Third, advocates can lobby governments to reform national laws and policies that hinder women’s human rights under the protocol. Fourth, advocates need to push national and local policymakers to enact policies and programmes that seek to fulfill women’s human rights: - e.g., violence against women; sexual discrimination against women; a woman’s right to sustainable development and to participate in governance, decision-making process at all levels and in politics. Fifth, advocates can bring cases before national courts to help address violations of women’s sexual and reproductive rights, rights to a healthy and sustainable environment etc. Sixth, treaties help advocates articulate the nature and content of women’s human rights. The language of the protocol, therefore, may be used to educate women and men, policymakers, and advocates on the meaning and significance of legal standards, entitlements, and obligations as they apply to women’ rights in Africa.
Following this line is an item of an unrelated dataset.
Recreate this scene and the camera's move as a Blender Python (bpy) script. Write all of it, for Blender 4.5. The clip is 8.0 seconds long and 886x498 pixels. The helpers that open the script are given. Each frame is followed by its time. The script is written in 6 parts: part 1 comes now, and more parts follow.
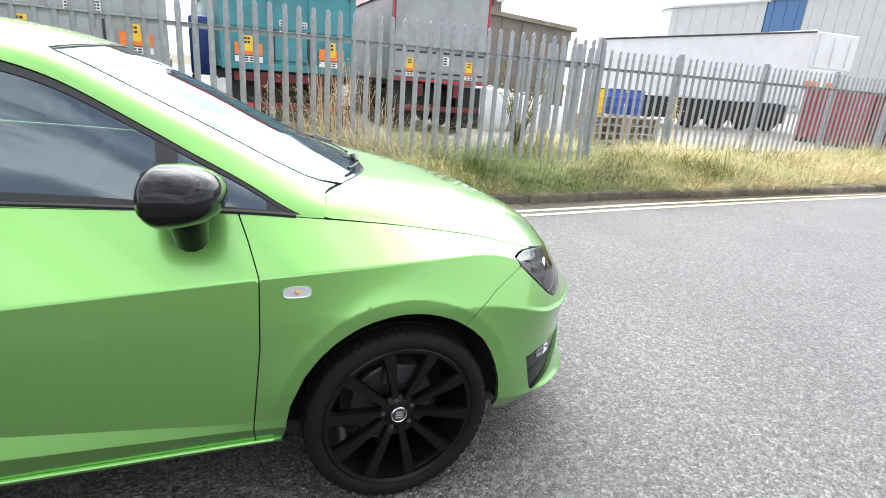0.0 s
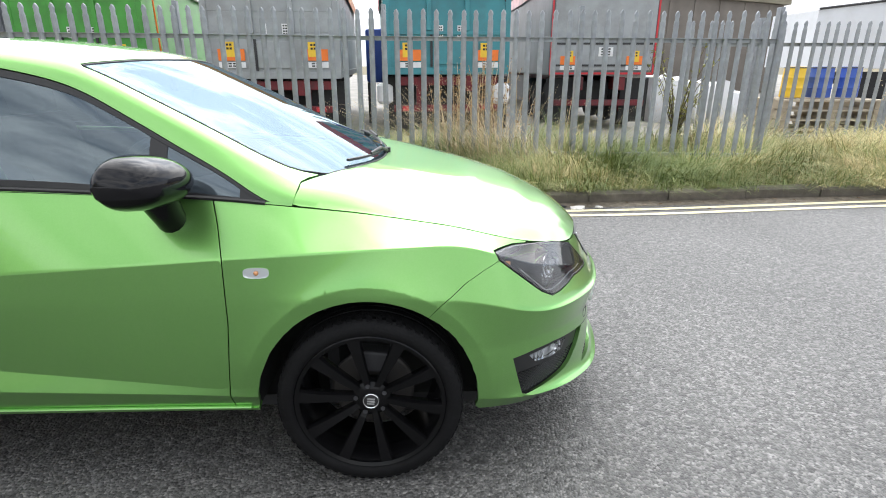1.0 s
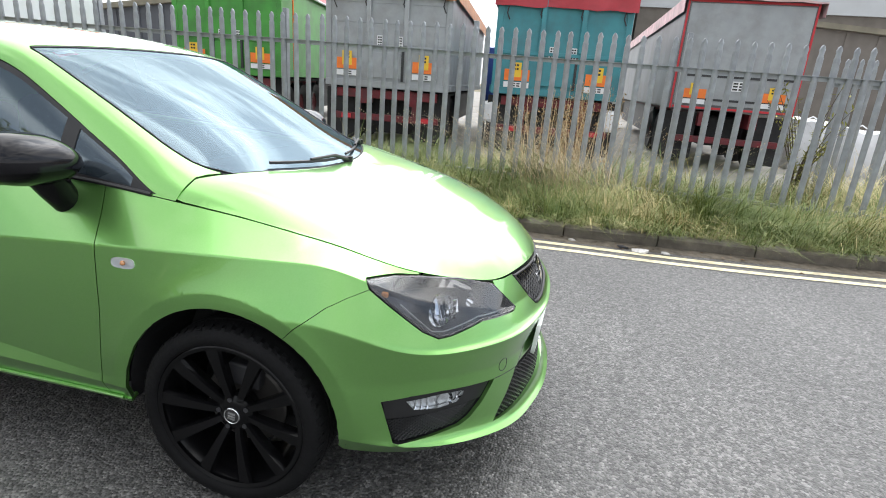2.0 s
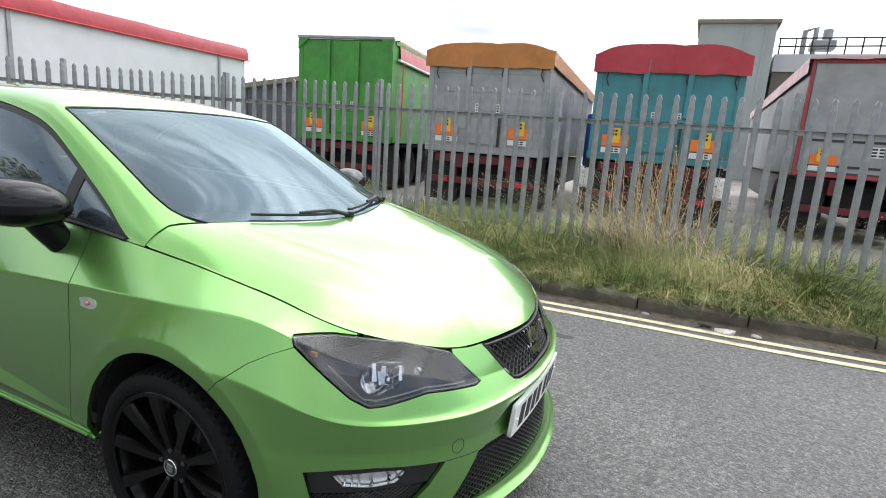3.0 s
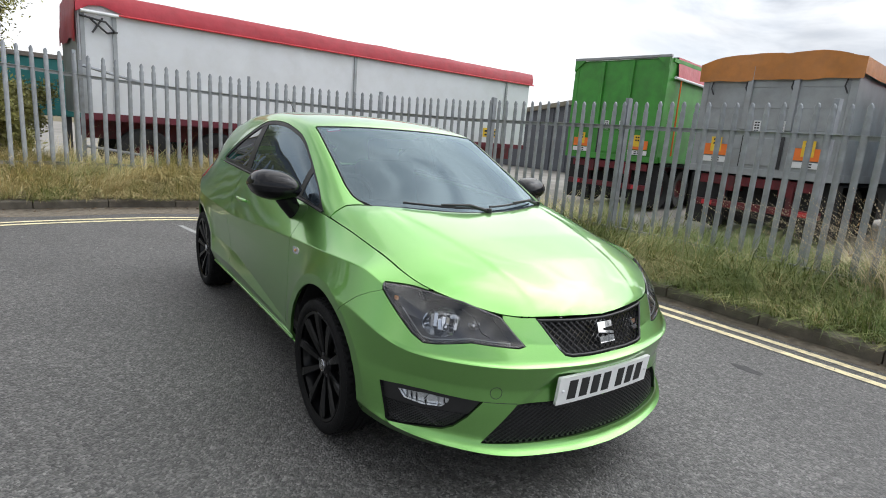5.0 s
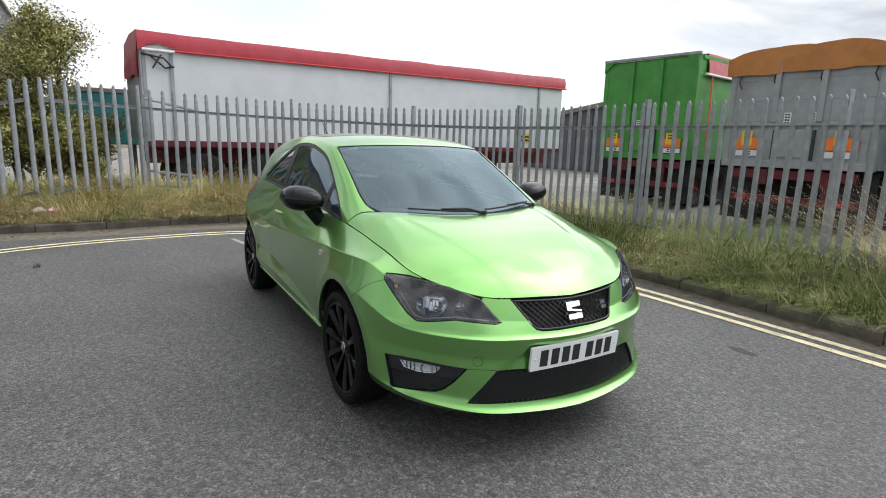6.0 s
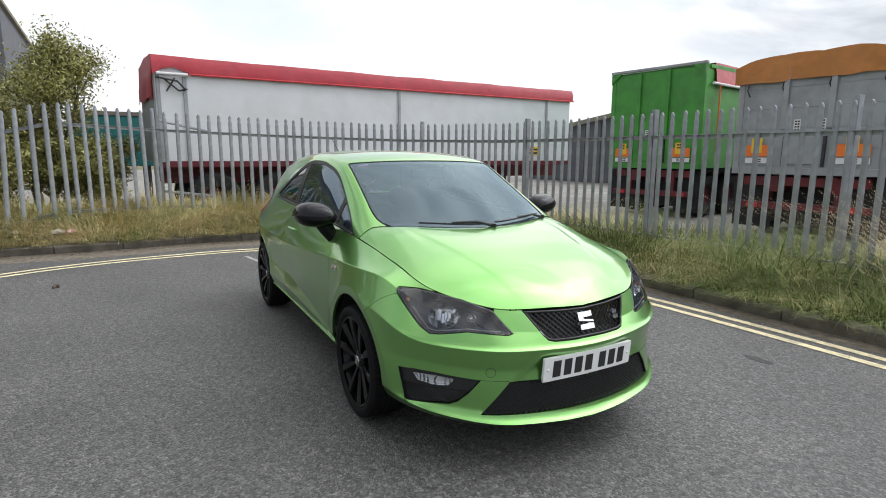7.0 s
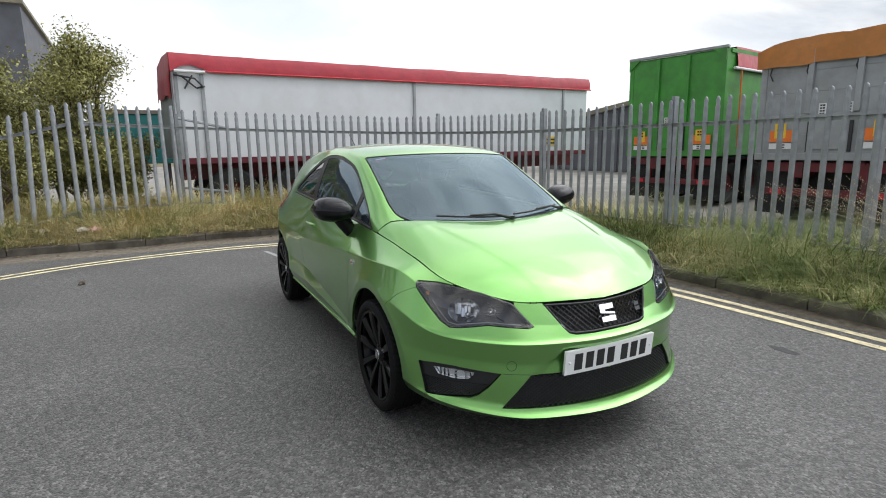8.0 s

Seventh, conduct trainings for those who protect, promote and advance women’s rights in Africa on the African Human Rights System and the role of the protocol.

Finally, advocates need to lobby member states of the African Union to ensure that the African Human Rights Enforcement mechanisms are effective.

*This article is comprised of extracts as well as summary from a longer paper presented at a symposium co-convened by the Babiker Badri Scientific Association of Women, Afhad University for Women, which was organised by the Solidarity for African Women’s Rights (SOAWR) Coalition during the 6th African Union Summit in January of 2006 in Sudan.